Once there was a lotus flower with some very special talents. The lotus is a beautiful, rare and delicate flower, usually quite shy. But this lotus was not at all shy, this lotus reached out to others, wanted to shine. In fact, it wanted to shine so much that it really wanted to be alone in the spotlight.
Lotuses are slow to reproduce, and as the fame of the lotus grew, it needed to have more and more copies of itself available, so it found a way of reproducing itself that required only making a small slash in the stem.
The slash method helped spread the fame and success of the lotus. So much so that other flowers tried to imitate it, especially its slash technique. This made the lotus angry. “My method is unique,” it said. “When you look at me, and smell my perfume, you feel a special way. It’s my look and feel, and you can’t copy it.” At least one species of flower died trying to copy the slash method, so fiercely did the lotus battle against it.
The success of the lotus continued to grow and spread, and with it, the pride, glory and power of this normally shy flower also grew to enourmous proportions.

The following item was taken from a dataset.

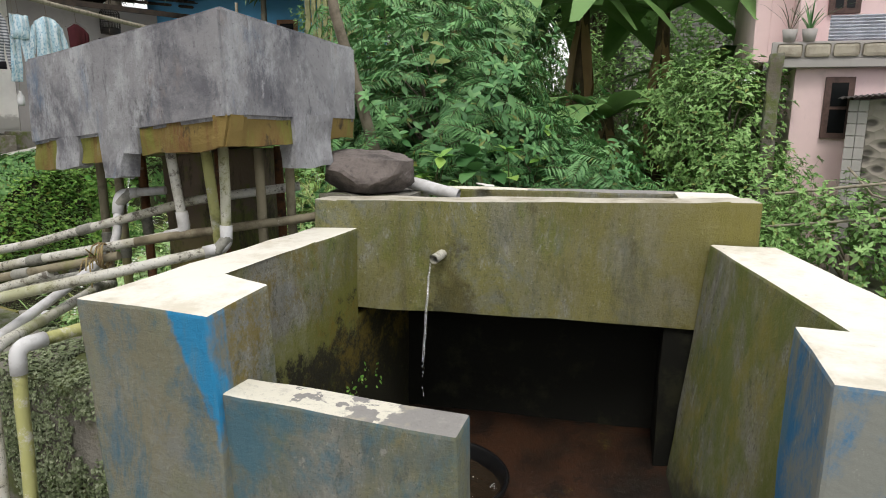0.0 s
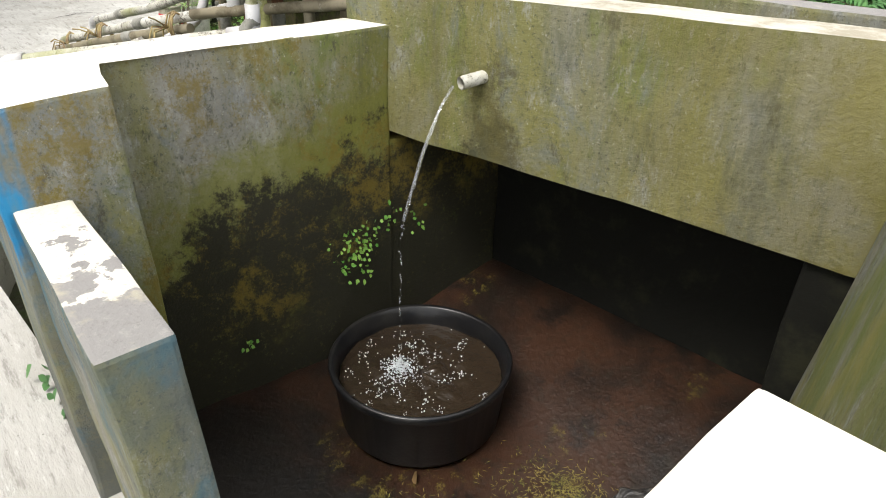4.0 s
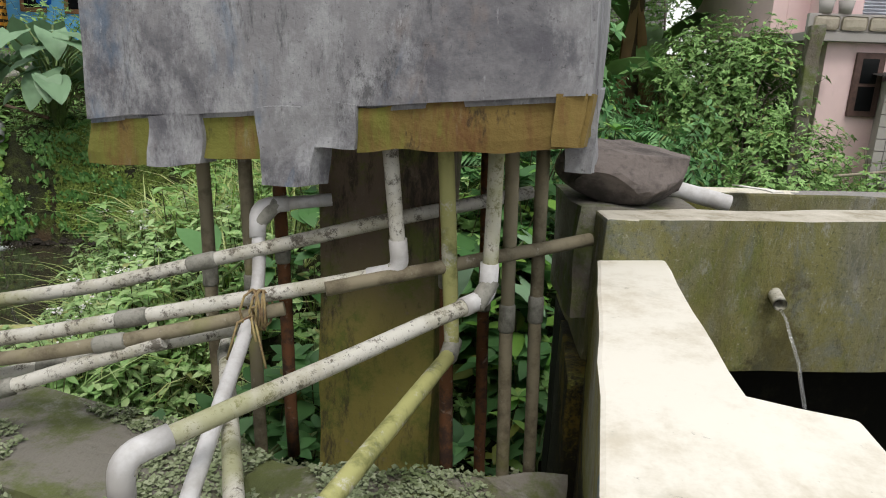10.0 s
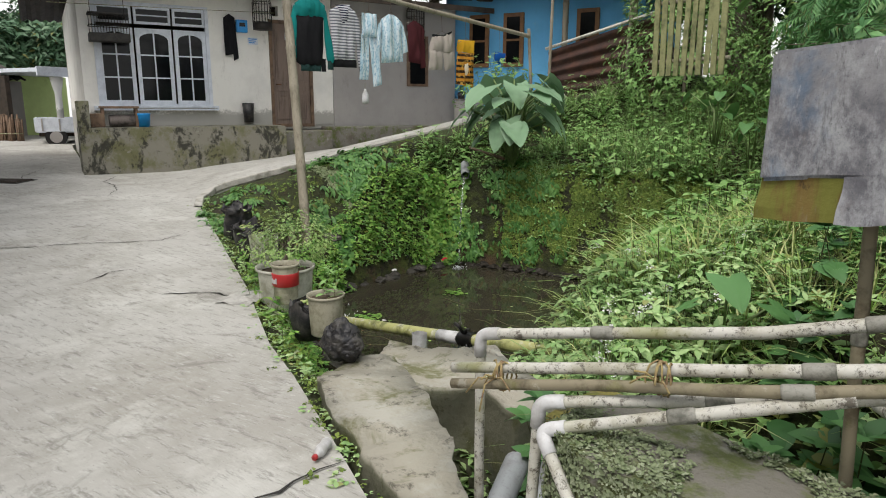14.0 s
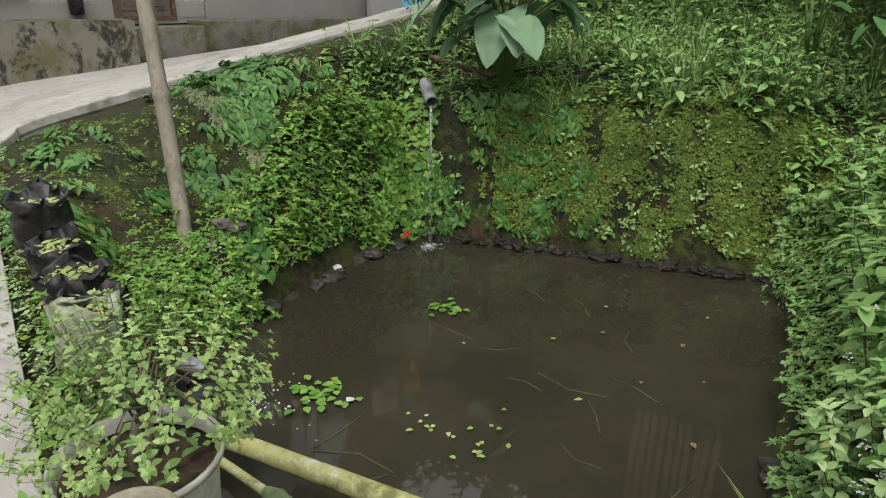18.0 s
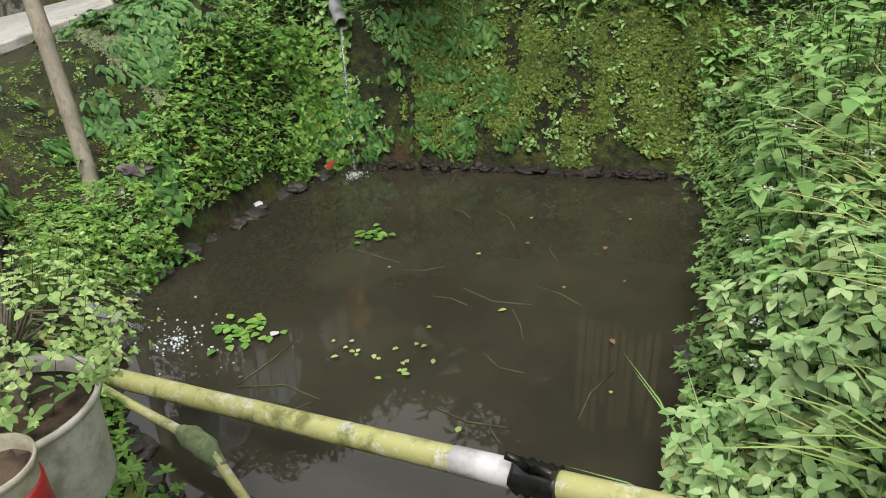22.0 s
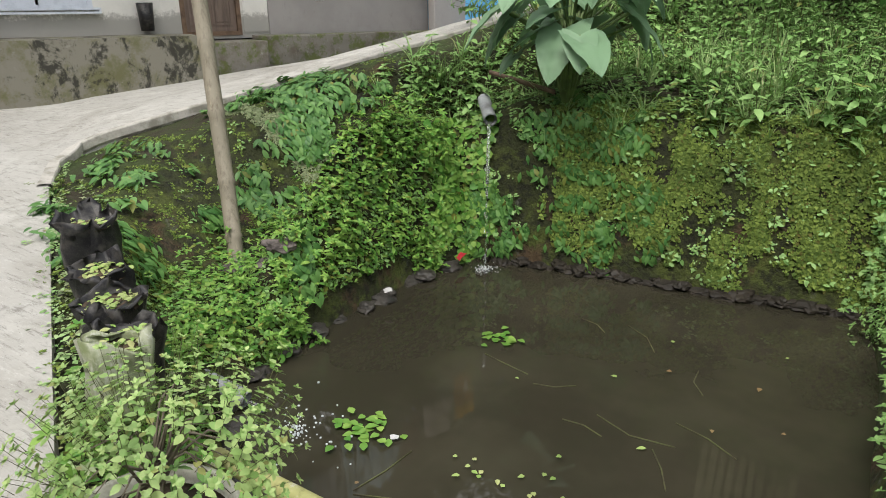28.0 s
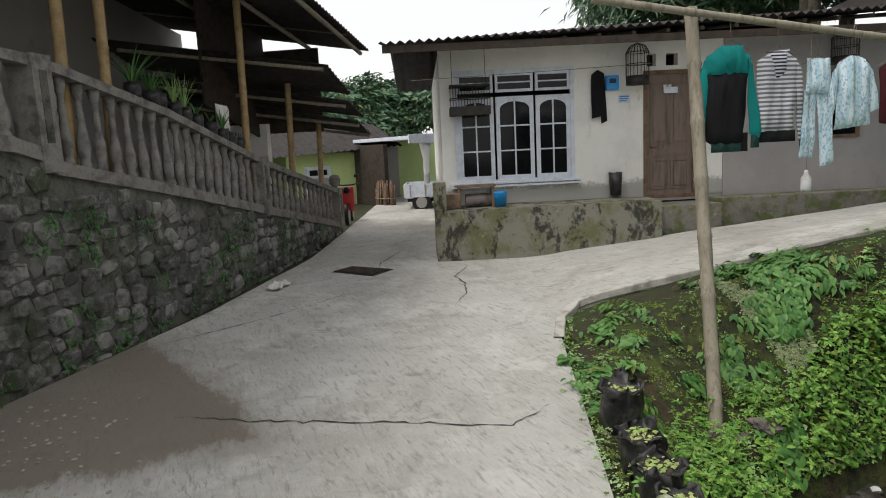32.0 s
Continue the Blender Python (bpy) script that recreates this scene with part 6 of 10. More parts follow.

One day, an artist was wandering in the lotus’ forest. Although he knew of this famous, exceptional flower, he was not specially seeking it. As he wandered, he happened to come upon the lotus, in all its splendour. “Oh, how beautiful!” he exclaimed. “I would like to paint you, and put your image on screens covered with rice paper, so that people who aren’t able to care for plants as delicate as you might also be able to enjoy the beauty and splendour of your existence.”
“Nonsense,” responded the lotus. It had heard that in the city there was a new idea that decorated screens could bring the vivid experience of nature to places and people who lacked room, finances, or talent for gardening. “This just a passing fashion. My beauty and fragrance will endure for ever.”
Disappointed, the artist continued on his way. Unbeknownst to the lotus, however, the artist had retained a vivid impression of the lotus in his visual memory. When he returned to his studio, the artist immediately began to paint one of his screens. Mindful of the flower that had died trying to copy the lotus’ slash method, the artist, who called himself Turnstile, to represent the wooden entry gates used in fashionable gardens of his day, did not totally copy the appearance of the lotus, but tried to create a new flower, based on the eternal qualities of elegance and beauty that his model represented.
Turnstile painted and painted, and produced many different versions of his new lotus. With his talent, he soon began to excel at painting this new flower. People flocked to buy his rice paper screens and adorn their homes with them. When he came up with the idea to paint the lotus as if it were viewed from a window, looking out into a garden, Turnstile’s reputation was made. Soon he sold many more of his window screens than the Lotus could reproduce with its slash method.
The lotus, meanwhile, was getting older and exhausting its resources. As time went on, it’s beauty waned, it’s fragrance dissipated. All the lotuses made from the slash method were, of course, genetically identical, and suffered the same decline. More and more people abandoned cultivating their lotus gardens in favour of Turnstile’s window screens, which didn’t lose their beauty, and only needed a careful dusting now and then.
Sad, lonely, and bitter in its decline, the lotus was soon forgotten and passed into oblivion unnoticed. Its descendants live on into our modern times, still occupying a somewhat visible niche as host plants for new generations of flowers. They no longer have the power to influence the world, but exist under the protection of a kind giant who took them under his wing many years ago.
The look and feel of the original lotus has left us, along with the creative talent that brought its unimaginable beauty to the world of our ancestors. Turnstile’s window screens are all that is left of testimony to the glory of days gone by, and as Turnstile could not paint the lotus in its full splendour, what remains can only leave us with an impression of what that era must have been like.
PS: Any resemblance in this parable to persons or characters, living, dead, or inanimate, is purely “coincidental.”